Mars Wrigley boss believes Australian shoppers among the most under pressure
The local boss of chocolate giant Mars believes Australians are among the most under pressure in the world, making $17 chocolate rabbits at the supermarket a hard sell.
The local boss of global giant Mars Wrigley predicts that historically high shelf prices for Easter confectionery this year will leave supermarkets clearing excess chocolate bunnies and eggs after the holiday.
Driven partly by a 400 per cent spike in international cocoa prices, Mars Wrigley managing director Michael Ryan expects that Easter inventory has met challenging market conditions in Australia where he believes the consumer is among the most stretched in the world. A combination of steeper grocery bills, high rents and bloated household debt has forced people to count every dollar at the shops.
“It will be quite interesting what happens in Easter. If I look at the Easter trade, and I’ve been out talking to a couple of retailers, there’s a feeling that there’s a lot of Easter stock in stores, sitting around,” Mr Ryan told The Australian.
“And maybe asking consumers to pay $17 for a small Easter rabbit is being met with some resistance at the moment and we may see a bit of discounting in the months to come to get rid of that product.”
A 20-year veteran of the family owned Mars Wrigley chocolate, gum and pet food empire, Mr Ryan has returned to Australia after running the Mars chocolate operations in Europe and reflecting on his experience in other economies.
“I think in the Australian marketplace there is definitely a feeling the consumer is constrained and if you look at the disposable income change in Australia it is one of the most impacted markets in the world,” Mr Ryan said.
Food, energy and housing are the largest imposts.
“When you look at the data on disposable income it would suggest consumers have been hit by inflation on food items to start with, but also housing inflation which is high and whether you are a renter or have a mortgage that has had a significant impact. And we have quite a high level of debt in Australia and so that cocktail means the consumer is quite constrained.”
Mr Ryan said the Mars family, the American dynasty that still owns the chocolate empire and is estimated to be worth more than $200bn, were sensitive to the tougher trading environment and brittle consumer confidence in Australia.
This also included the high cost of manufacturing in Australia, which Mars Wrigley has previously called out as among the most expensive countries in the world to set up and run a plant.
“They recognise Australia is a tough manufacturing environment with high costs, with high costs of labour and utilities in particular and they’re also aware globally of the challenge of high cocoa prices, which is a really unique thing at the moment.”
In May 2024, global food suppliers including Mars, Nestle and PepsiCo issued stark warnings about the cost of manufacturing in Australia cementing the nation’s reputation as a high-cost region. The US-headquartered Mars runs a global network of more than 130 factories in almost 70 countries.

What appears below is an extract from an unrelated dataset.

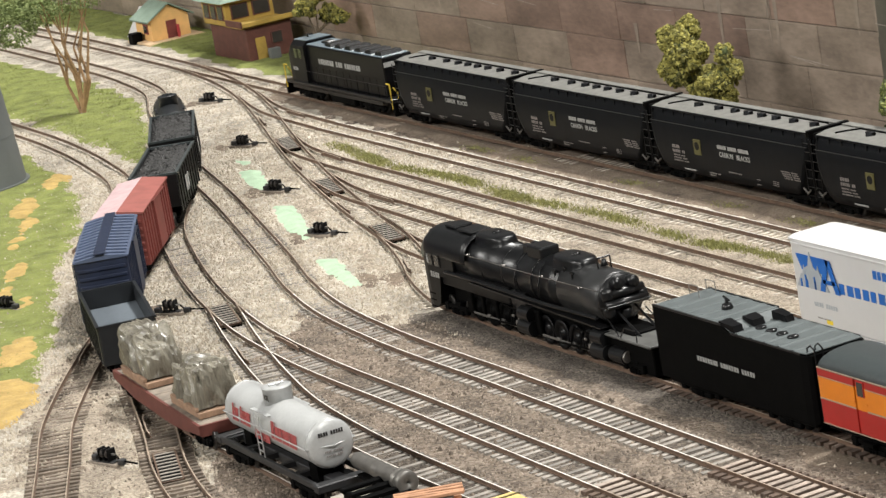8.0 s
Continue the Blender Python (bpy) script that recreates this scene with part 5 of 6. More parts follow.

Mars validated this in a submission to last year’s Senate inquiry into supermarkets.
Mr Ryan said Mars Wrigley’s portfolio of chocolate and gum brands such as Maltesers, Snickers, M&M’s, Milky Way, Eclipse and Juicy Fruit have held up well as people make allowances in their budgets for an “affordable treat”. But there were changes in the popularity of product sizes as those same shoppers looked to bigger units to extract better value.
“And what we’re seeing is probably a trend towards big brands that represent good value because they’re a known commodity, and maybe a switch away from some high price, premium-niche offerings in the marketplace. So I think that’s what we see in the confectionery market,” he said.
“We are happy the way we are going. I think if you’ve got strong brands and you’re working well with retailers as your trade partners and you are managing your cost base then that allows you to continue to invest to drive growth.”